I’ve been using MacSpeech Dictate for about half an hour, once or twice a week, since early spring. My experience is that it is great out of the box and has gotten better as I’ve learned to use it.
The hardest thing about using voice-recognition software is to not watch it guess. I do best reading material (from a book, for example). To compose, I have to turn my head away from the screen, or I … start … speaking … in … single … words.
When I look away and just talk, MacSpeech Dictate does much better. I’ve found that, when I’m reading from another source, I do best when I speak in complete sentences, or at least long phrases. Then I go back and fix whatever it guessed wrong.
I was impressed at MacSpeech Dictate‘s vocabulary. It routinely guesses words that the Mac’s spell-checking doesn’t know. (I remember being impressed when it guessed “Tertullian.”)
I was also impressed that they keep any eye on what people say about it on Twitter. A shocking number of software companies aren’t so clueful.

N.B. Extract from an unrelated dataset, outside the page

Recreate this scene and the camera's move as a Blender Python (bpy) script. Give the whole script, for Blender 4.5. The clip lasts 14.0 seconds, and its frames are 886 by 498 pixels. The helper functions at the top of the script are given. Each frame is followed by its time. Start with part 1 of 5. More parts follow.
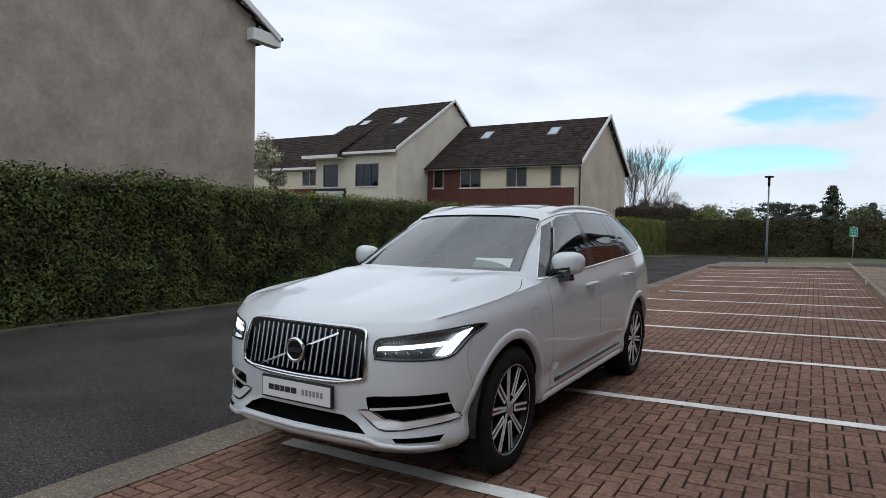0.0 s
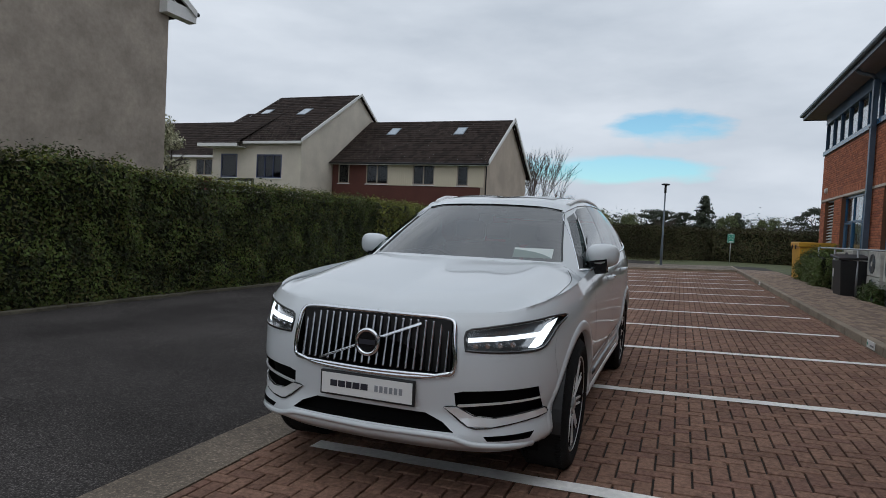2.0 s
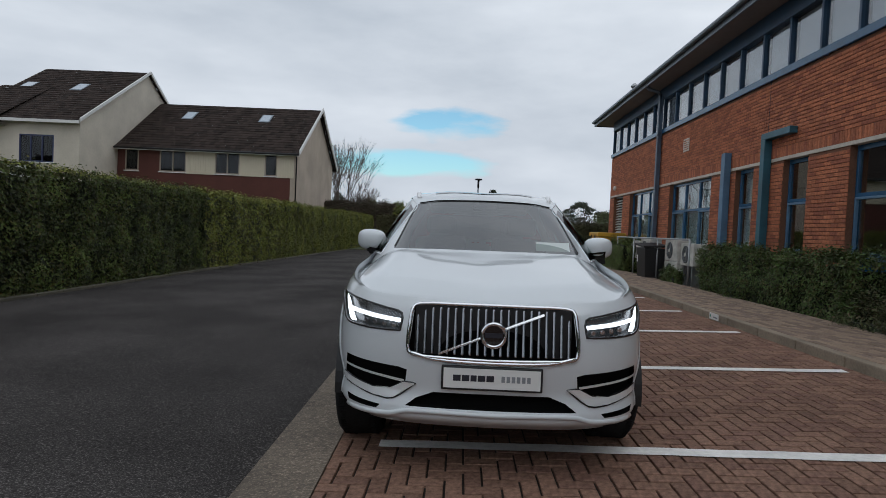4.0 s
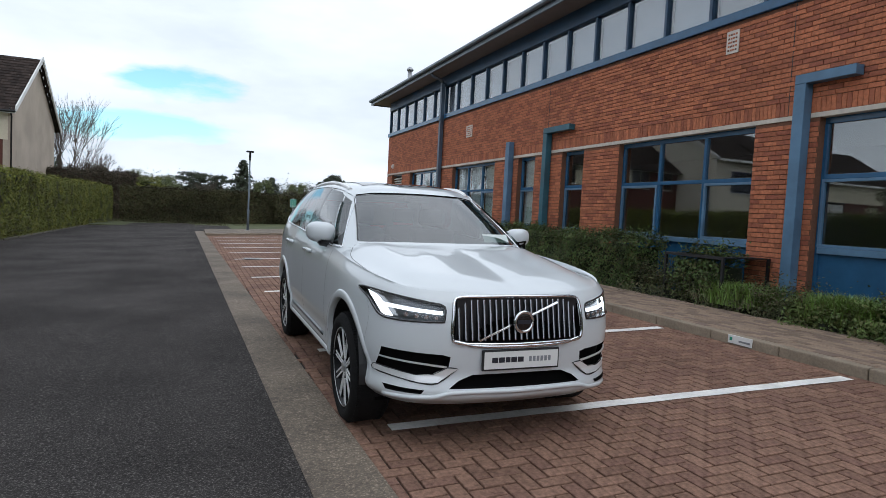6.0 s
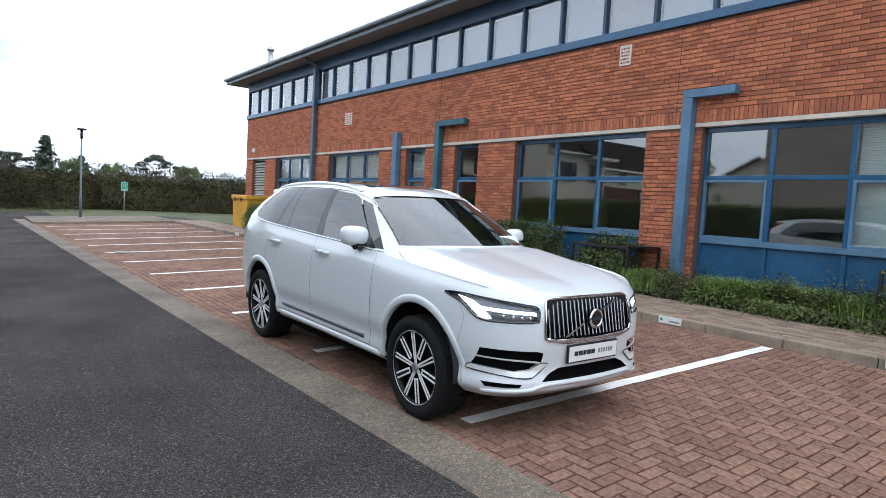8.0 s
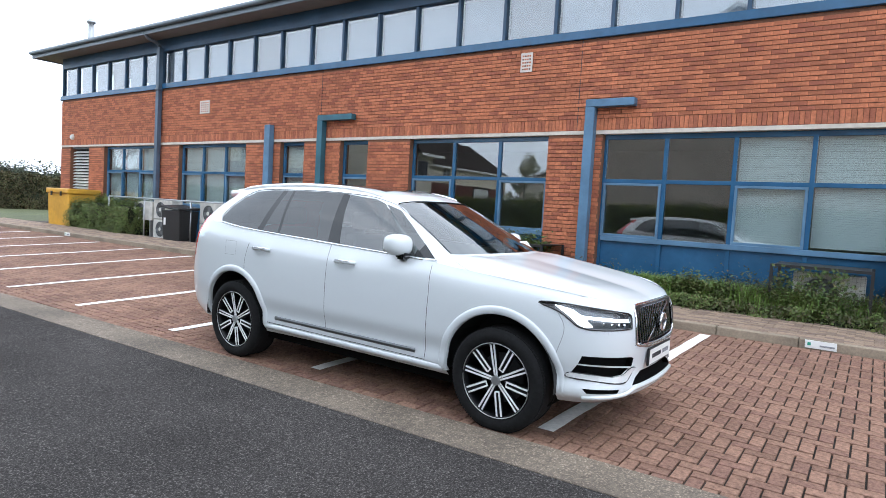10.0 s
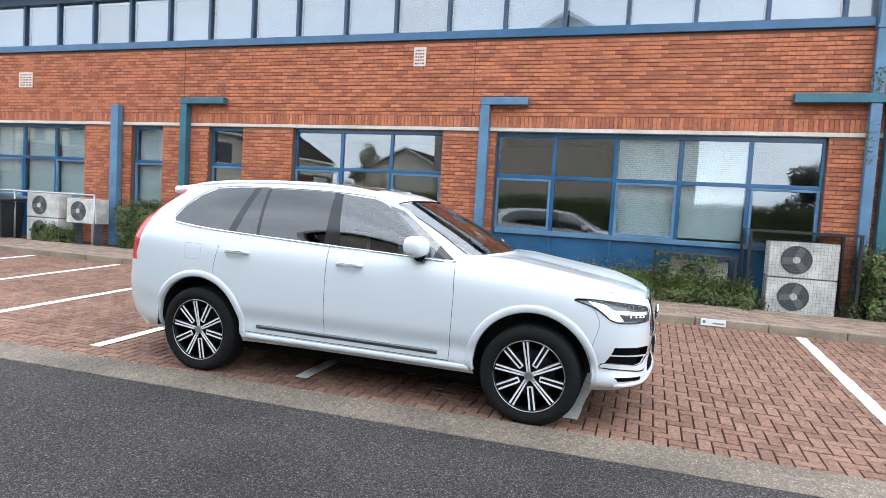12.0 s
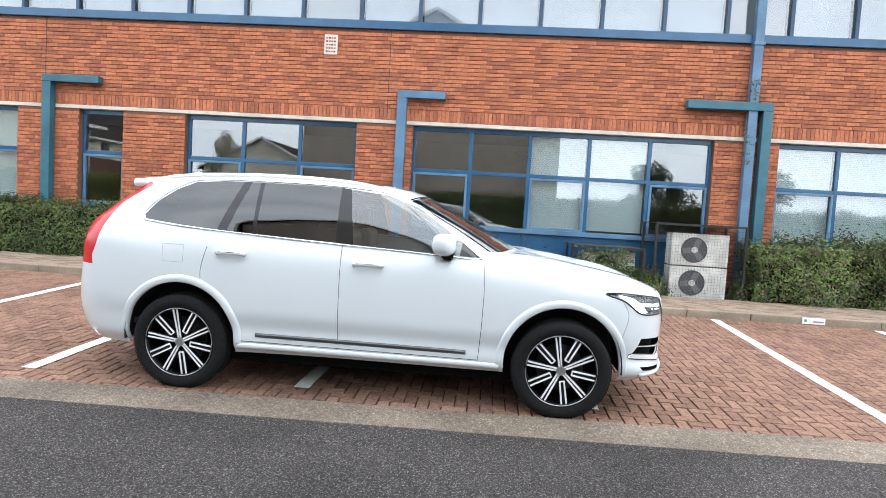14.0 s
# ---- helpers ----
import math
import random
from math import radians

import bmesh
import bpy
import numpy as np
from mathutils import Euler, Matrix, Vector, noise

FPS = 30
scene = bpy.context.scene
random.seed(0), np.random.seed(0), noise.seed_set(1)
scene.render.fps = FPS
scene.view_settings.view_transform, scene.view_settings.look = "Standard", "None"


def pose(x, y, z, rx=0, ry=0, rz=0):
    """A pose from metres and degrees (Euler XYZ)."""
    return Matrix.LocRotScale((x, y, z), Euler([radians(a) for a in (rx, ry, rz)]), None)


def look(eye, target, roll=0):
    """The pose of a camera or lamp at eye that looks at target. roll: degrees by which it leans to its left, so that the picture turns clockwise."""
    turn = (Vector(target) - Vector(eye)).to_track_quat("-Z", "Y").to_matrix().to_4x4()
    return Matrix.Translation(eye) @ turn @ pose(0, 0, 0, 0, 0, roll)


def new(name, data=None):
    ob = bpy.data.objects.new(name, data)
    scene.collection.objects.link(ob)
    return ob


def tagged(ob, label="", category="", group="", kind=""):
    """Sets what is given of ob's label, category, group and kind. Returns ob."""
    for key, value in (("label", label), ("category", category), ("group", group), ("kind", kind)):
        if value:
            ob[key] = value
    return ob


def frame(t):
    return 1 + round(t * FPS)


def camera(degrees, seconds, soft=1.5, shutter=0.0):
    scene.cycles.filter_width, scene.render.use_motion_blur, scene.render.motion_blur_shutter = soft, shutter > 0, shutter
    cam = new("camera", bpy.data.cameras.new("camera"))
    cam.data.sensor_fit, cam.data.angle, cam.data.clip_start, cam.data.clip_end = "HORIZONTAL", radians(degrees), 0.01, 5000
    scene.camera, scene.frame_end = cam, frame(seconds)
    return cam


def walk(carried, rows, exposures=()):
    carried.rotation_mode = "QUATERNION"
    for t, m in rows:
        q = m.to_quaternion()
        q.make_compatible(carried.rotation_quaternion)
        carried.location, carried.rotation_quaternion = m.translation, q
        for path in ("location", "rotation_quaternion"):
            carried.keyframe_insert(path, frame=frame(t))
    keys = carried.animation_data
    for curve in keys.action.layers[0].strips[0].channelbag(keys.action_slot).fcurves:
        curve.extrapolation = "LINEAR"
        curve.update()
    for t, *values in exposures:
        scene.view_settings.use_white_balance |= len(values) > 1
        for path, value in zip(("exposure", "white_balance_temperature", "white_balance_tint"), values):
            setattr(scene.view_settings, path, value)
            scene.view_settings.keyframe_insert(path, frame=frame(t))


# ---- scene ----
cam = camera(71.2, 14.0, soft=0.68)
PATH = [
    (0, (-3.923, 0.709, 1.440), (-4.951, 2.423, 1.367), 1.2),
    (0.5, (-3.998, 0.692, 1.423), (-5.016, 2.412, 1.353), 1.6),
    (1, (-4.216, 0.611, 1.385), (-5.046, 2.429, 1.326), 2.4),
    (1.5, (-4.537, 0.525, 1.337), (-5.289, 2.378, 1.276), 2.7),
    (2, (-4.936, 0.461, 1.327), (-5.652, 2.328, 1.260), 2.9),
    (2.2, (-5.090, 0.392, 1.326), (-5.757, 2.277, 1.260), 3.0),
    (4.3, (-6.823, -0.047, 1.276), (-6.708, 1.949, 1.214), 2.7),
    (4.5, (-6.987, -0.059, 1.286), (-6.75, 1.926, 1.215), 2.8),
    (5, (-7.412, -0.057, 1.3), (-6.996, 1.897, 1.208), 3.2),
    (5.5, (-7.856, -0.103, 1.328), (-7.259, 1.803, 1.228), 3.2),
    (6, (-8.27, -0.082, 1.369), (-7.525, 1.771, 1.258), 3.0),
    (6.5, (-8.681, -0.05, 1.423), (-7.867, 1.773, 1.302), 3.0),
    (7, (-9.093, 0.063, 1.46), (-8.071, 1.778, 1.336), 3.2),
    (7.5, (-9.483, 0.257, 1.451), (-8.357, 1.905, 1.319), 3.2),
    (8, (-9.877, 0.496, 1.457), (-8.657, 2.075, 1.321), 3.2),
    (8.5, (-10.217, 0.779, 1.474), (-8.831, 2.214, 1.337), 3.4),
    (8.7, (-10.36, 0.956, 1.453), (-8.923, 2.341, 1.316), 3.5),
    (10.8, (-11.461, 2.454, 1.483), (-9.711, 3.413, 1.349), 3.3),
    (11, (-11.551, 2.575, 1.519), (-9.765, 3.466, 1.378), 3.4),
    (11.5, (-11.689, 2.976, 1.499), (-9.82, 3.675, 1.365), 3.6),
    (12, (-11.811, 3.347, 1.478), (-9.915, 3.971, 1.35), 3.4),
    (12.5, (-11.947, 3.683, 1.473), (-10.008, 4.157, 1.347), 3.3),
    (13, (-11.982, 4.02, 1.448), (-10.014, 4.351, 1.327), 3.4),
    (13.5, (-11.975, 4.381, 1.433), (-9.994, 4.625, 1.312), 3.4),
    (14, (-11.952, 4.726, 1.428), (-9.961, 4.866, 1.306), 3.4),
]
EXPO = [(0, -0.5, 6150, 10), (1, -0.68, 6150, 10), (2.2, -0.9, 6150, 10), (4.5, -0.88, 6200, 10), (5, -0.74, 6200, 10), (5.5, -0.64, 6150, 10), (6, -0.3, 6100, 10), (6.5, -0.05, 6020, 10), (7.5, 0.3, 5950, 10), (8.5, 0.58, 5900, 10), (11, 0.98, 5900, 10), (12.5, 1.21, 6050, 10), (14, 1.30, 6250, 10)]
walk(cam, [(t, look(eye, target, roll)) for t, eye, target, roll in PATH], EXPO)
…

MacSpeech Dictate does what it claims to do, and does it well. For that reason, I’d give it five stars. But I won’t. I’ll give it four, or more honestly 3.5. Here’s what I don’t like about MacSpeech Dictate.
- It’s poorly-documented. It’s skimpy, and seems in places to be wrong. (But it’s so skimpy maybe it’s just missing the facts I need.) Why not give me a PDF or URL with extra information about how to do something tricky, like using voice commands to select text?
- It’s not Spaces-friendly. I’d like to be able to use my other apps in the middle of dictating, but MacSpeech Dictate comes with me wherever I go and jumps in front of my windows. Thanks a bunch.
- It’s nearly impossible for me to use the voice commands to select and modify text. Sometimes, it even misunderstands “forget that” and “go to end” misunderstood — still, after months of use!
Because the voice selection/modification features aren’t useful to me, I find the recognition window indispensable. But it has UI problems of its own:
- the transparency won’t adjust down to zero, i.e., become opaque. Why? What good is transparency anyway? just make the whole thing spaces-friendly.
- the font is too small, and likewise the color of the window. (I know, black HUD-style UI’s are the new black.) Let me choose font size and black-on-white text. Steve Jobs can get away with “do it my way” but you aren’t Steve Jobs.
- let me double-click a word to fix it. The software works best when I give it long phrases. But if I see a problem and double-click it, the text-entry box acts like a choice button. Why not let me use the choice button you already put there, and have the text-entry box act like a text-entry box?
- why not highlight the differences between the various guesses? If the phrase in question is 10 words long, and the only difference is between the words “sent” and “cent” and “sense” and “incense”, why not display the differences in bold, or in different colors? Take a look at the Filemerge utility that comes with the Mac’s developer tools for inspiration.